The dogs ate veraciously! That was really neat, especially when I looked at the piles of uneaten food in front of dogs in other teams. My whole team was looking really good. I gave ear scratches and some belly rubs and then headed to the Community Hall. We had to be out of the Hall in time for the Bingo game that night (Grayling obviously has their priorities figured out! VBG!), so I grabbed just a few hours rest. If I had planned for a longer rest, maybe I could have stayed and tried to recoup some of my Race expenses! After my nap the communications guy offered me one of the satellite phones to call home. Mark and I had a great, up beat chat until the satellite moved behind a mountain and abruptly cut us off!
While I was resting, Dave Tresino passed through Grayling without stopping, so when I pulled out of the checkpoint at dusk, for the first time, I was officially the last musher on the trail!
There was alittle bit of snowmachine traffic on the trail for the first few miles, but quickly things quieted down. From this point to Kaltag, I found this the most desolate, remote feeling piece of trail I had ever been on. The wind was blowing pretty hard. The moon and northern lights peeked out from behind the quickly moving clouds. The temperature dropped rapidly and harshly throughout the night. Two or three hours out we passed Dave Tresino camped next to the trail. He had hunkered down into his sled bag to get out of the wind. My stint as the Red Lantern musher was over - for now!

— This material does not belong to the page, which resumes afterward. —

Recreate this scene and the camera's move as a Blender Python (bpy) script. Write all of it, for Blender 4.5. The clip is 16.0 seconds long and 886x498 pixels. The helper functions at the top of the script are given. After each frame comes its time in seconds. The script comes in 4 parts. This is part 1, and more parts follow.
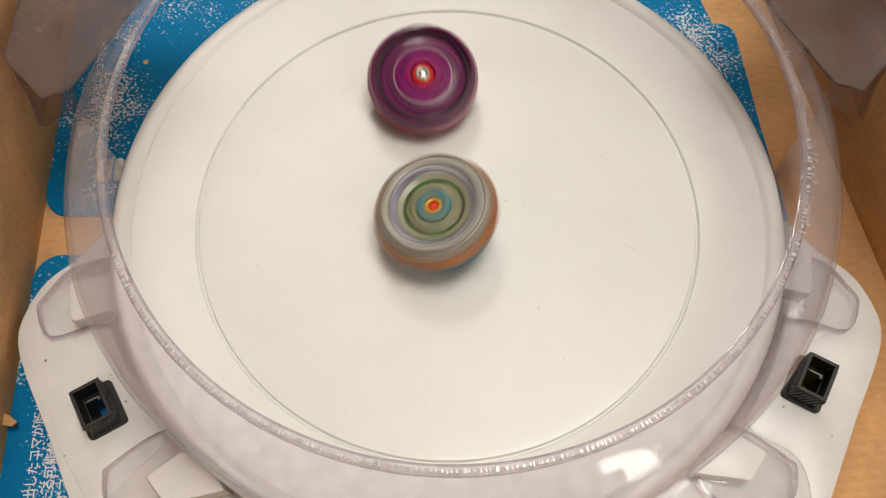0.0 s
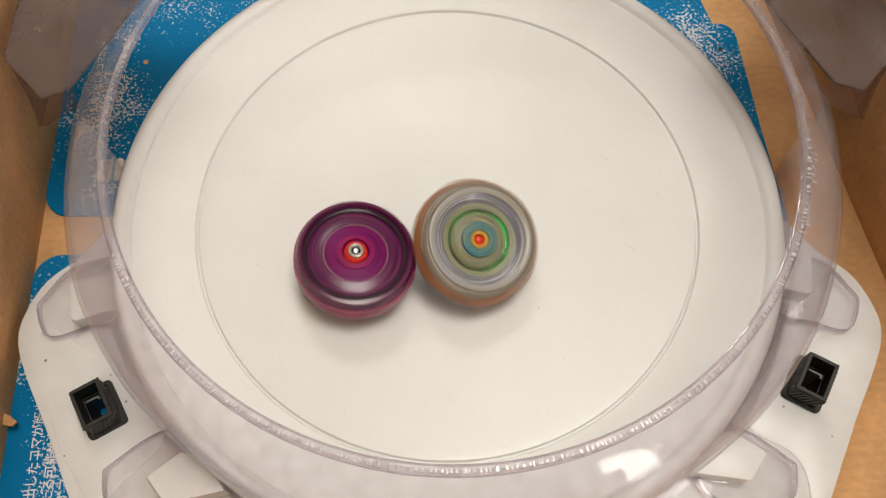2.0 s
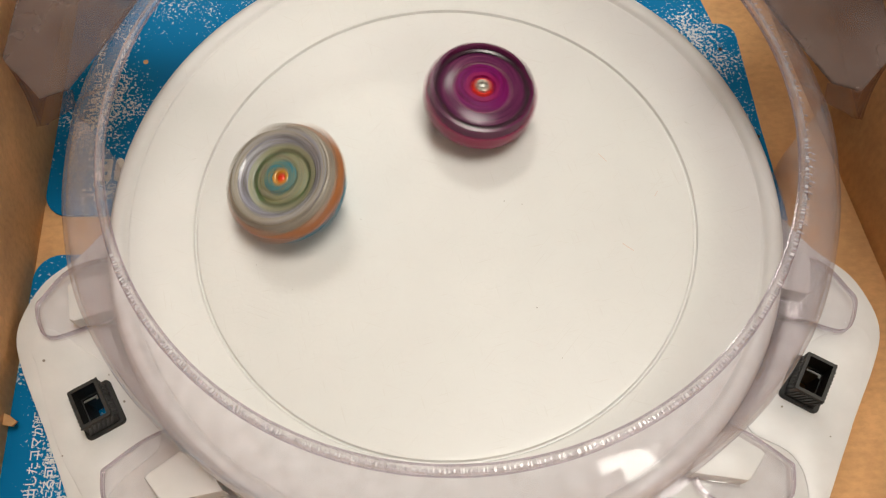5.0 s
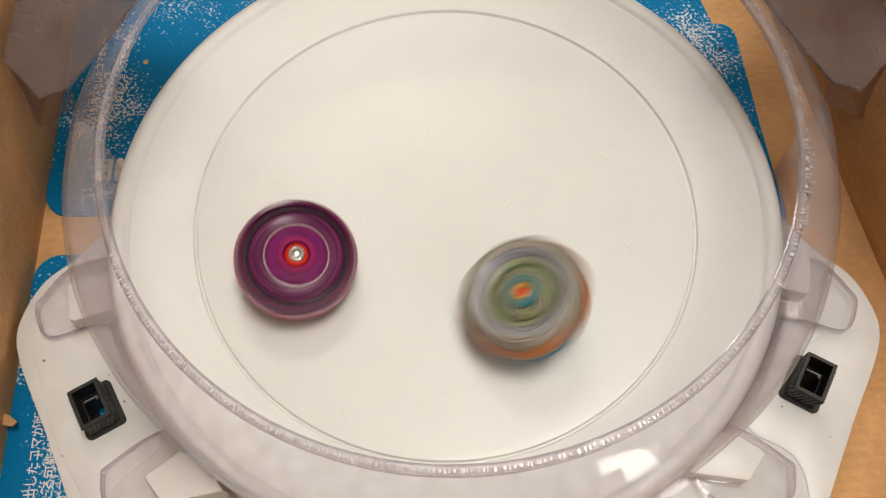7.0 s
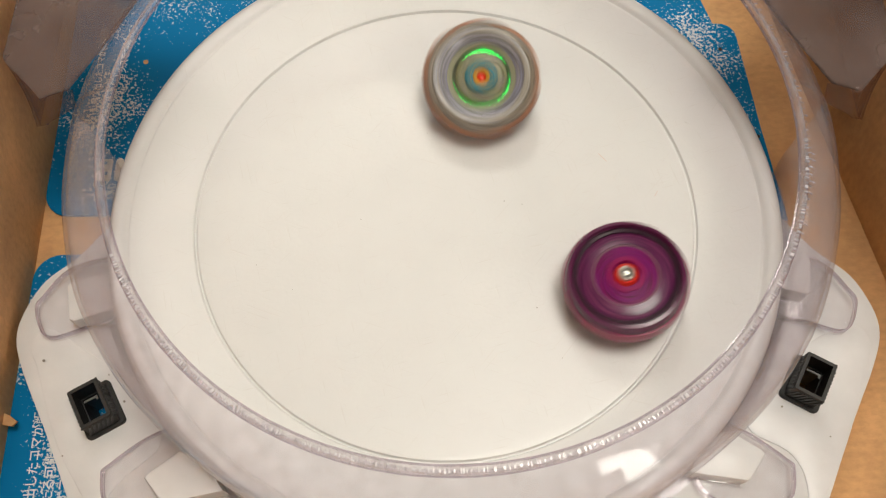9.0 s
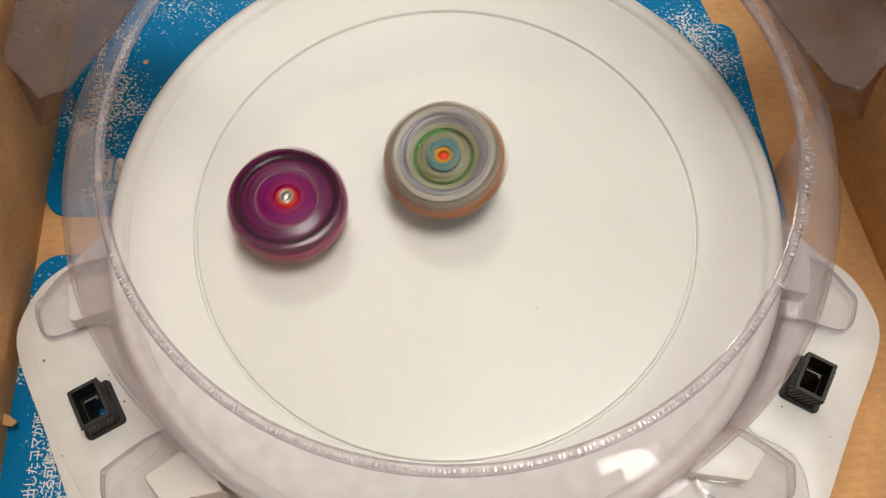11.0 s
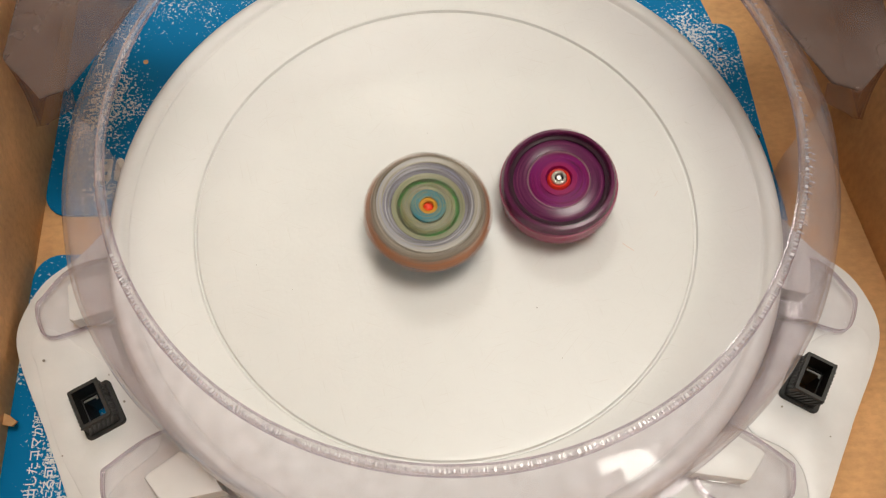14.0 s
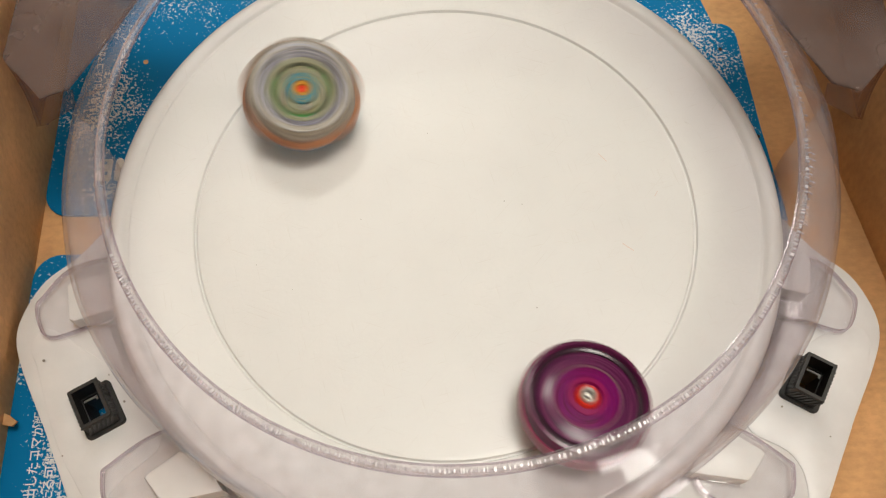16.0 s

During the night I had a 'hallucination' (I guess that is what you would call it) that reoccurred a few times during the Race - I was POSITIVE that I had been on this trail before. I seemed to be familiar with the terrain and know what was coming up. On the odd moment, I would 'pop' back into reality and remind myself that I hadn't been there before. It was spooky and the hair on the back of my neck still stands up when I think about it.
Just before dawn, the team got sluggish. They wanted a break and I wanted the warmth of a checkpoint. I played around with a few different leaders, hoping to get some rhythm going. All of a sudden the dogs picked up and there was Beth Manning camped. I stopped and snacked while talking to her. I thought we were closer to the checkpoint then she did and shortly after I got going, I saw her headlamp coming down the trail. The dogs picked up a bit knowing there was another team behind them. Eventually, I stopped to fix a few booties and Beth passed. The dogs weren't much interested in chasing and we moved down the trail, although lacking direction and fluidity - we were moving forward! Always good news!!
Finally, the checkpoint of Eagle Island came into view. I remember thinking as we pulled up to the tents and camped teams - 'Hmmm, this will be good practice - it is set up JUST LIKE an Iditarod checkpoint'. I almost laughed out loud after reminding my foggy, sleep deprived, easily amused brain that this WAS an Iditarod checkpoint.